Sunday, December 2, 2012

The View From Julian Barnes's Window

Today's Sunday Guardian column.

One of the satisfactions of reading writers on other writers is their ability to generate insights based on shared familiarity with the art. This is what holds together Julian Barnes's new collection of essays, Through the Window -- otherwise a ragbag of reviews and pieces that have appeared in the Guardian and the NYRB, among others.

The volume is also a handy guide to some of Barnes’s pre-occupations: the French in general and Flaubert in particular; inventive modes of narration; and the ways in which we deal with the imminence of death. Much of this is rendered in an aphoristic style that Barnes -- unusually for a writer from England -- has strived to perfect. (As he says: "the idea of taking a social or moral observation, polishing it into literary form, and laying it out by itself on a white page as a jeweller lays a sparkler on black velvet -– this seems a bit suspicious to us.")

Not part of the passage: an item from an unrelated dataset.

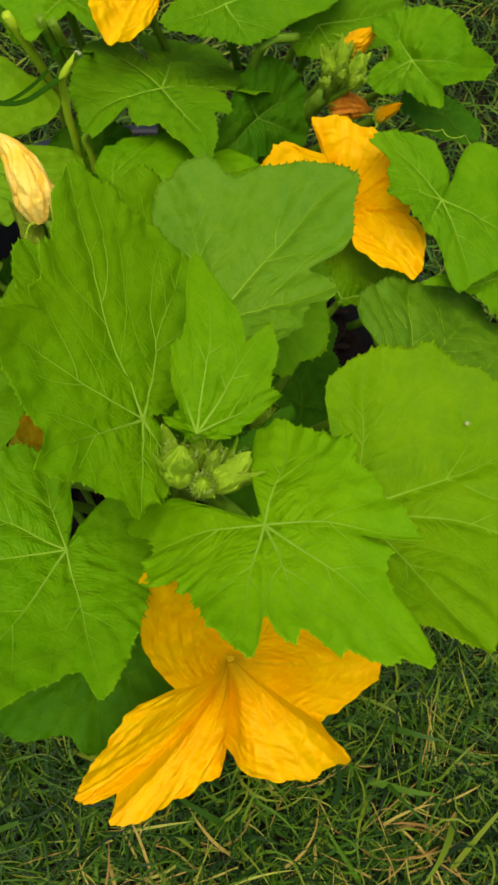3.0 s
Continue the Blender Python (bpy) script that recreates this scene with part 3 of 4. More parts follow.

Not all of the pieces are laudatory, however: there's a takedown of George Orwell in which he raises questions about the veracity of the celebrated essays 'A Hanging’ and 'Shooting an Elephant’. In a dig at the reasons for Orwell's fame, Barnes writes: "He denounced the Empire, which pleases the left; he denounced communism, which pleases the right. He warned us against the corrupting effect on politics and public life of the misuse of language, which pleases almost everyone". That won’t please everyone.

As against this, there’s a generous, informed tribute to John Updike, written shortly after his death -- even though one disagrees with Barnes's judgment that Terrorist is one of Updike's novel’s that will stay the course. Nevertheless, it’s "impossible equally not to honour and thank him with a reader’s raised glass, full to the brim – though preferably not with water".

The essays on Ford Madox Ford’s The Good Soldier and Parade’s End are probing analyses of their worth as well as the reasons for Ford's neglect. It’s also clear that Barnes’s unreliable, deluded narrator from his Booker-winning The Sense of an Ending learnt a trick or two from Ford's John Dowell.

Barnes's fussy side emerges in his exegesis of Lydia Davis’s translation of Madame Bovary. While praising its precision, he says, in typically Barnesian manner: "at its worst, it takes us too far away from English, and makes us less aware of Flaubert’s prose than of Davis being aware of Flaubert’s prose". A translation that gratifies everyone is probably impossible, given Flaubert’s well-documented struggle to polish every French sentence of his masterpiece.

Other essays include those on neglected writer-aphorist Nicolas-Sébastien Roch de Chamfort; on monument restorer Prosper Mérimée; and on neo-Impressionist art critic and dealer Félix Fénéon. (Yes, you have to be something of a Francophile to summon up the requisite enthusiasm.) There’s also a delightful piece on the unpublished French motoring diaries of Rudyard Kipling, revealing the writer to be a punctilious record-keeper of the state of Rolls-Royces, hotels and graveyards.

The short story, 'Homage to Hemingway’, is an apt companion to the rest, dealing as it does with ways of representation and the dangers of a writer's life overtaking his art. Patterned on Hemingway's short story, ‘Homage to Switzerland’, it features scenes from the classrooms of an author and writing professor, or versions of him. He tells his students that though Hemingway is supposed to be obsessed with male courage and machismo, "They didn’t see that often his real subject was failure and weakness".

What stands out is the introduction, in which Barnes writes with feeling of his life in books, from early forays into his parents’s collection to local libraries to his latter bibliophilia. It's also a passionate defence of print: "Books look as if they contain knowledge, while e-readers look as if they contain information". The printed book, he says, is the perfect symbol to show that reading and life are not separate but symbiotic. The view through Barnes’s window is one that shows the intersections of his reading and of his life.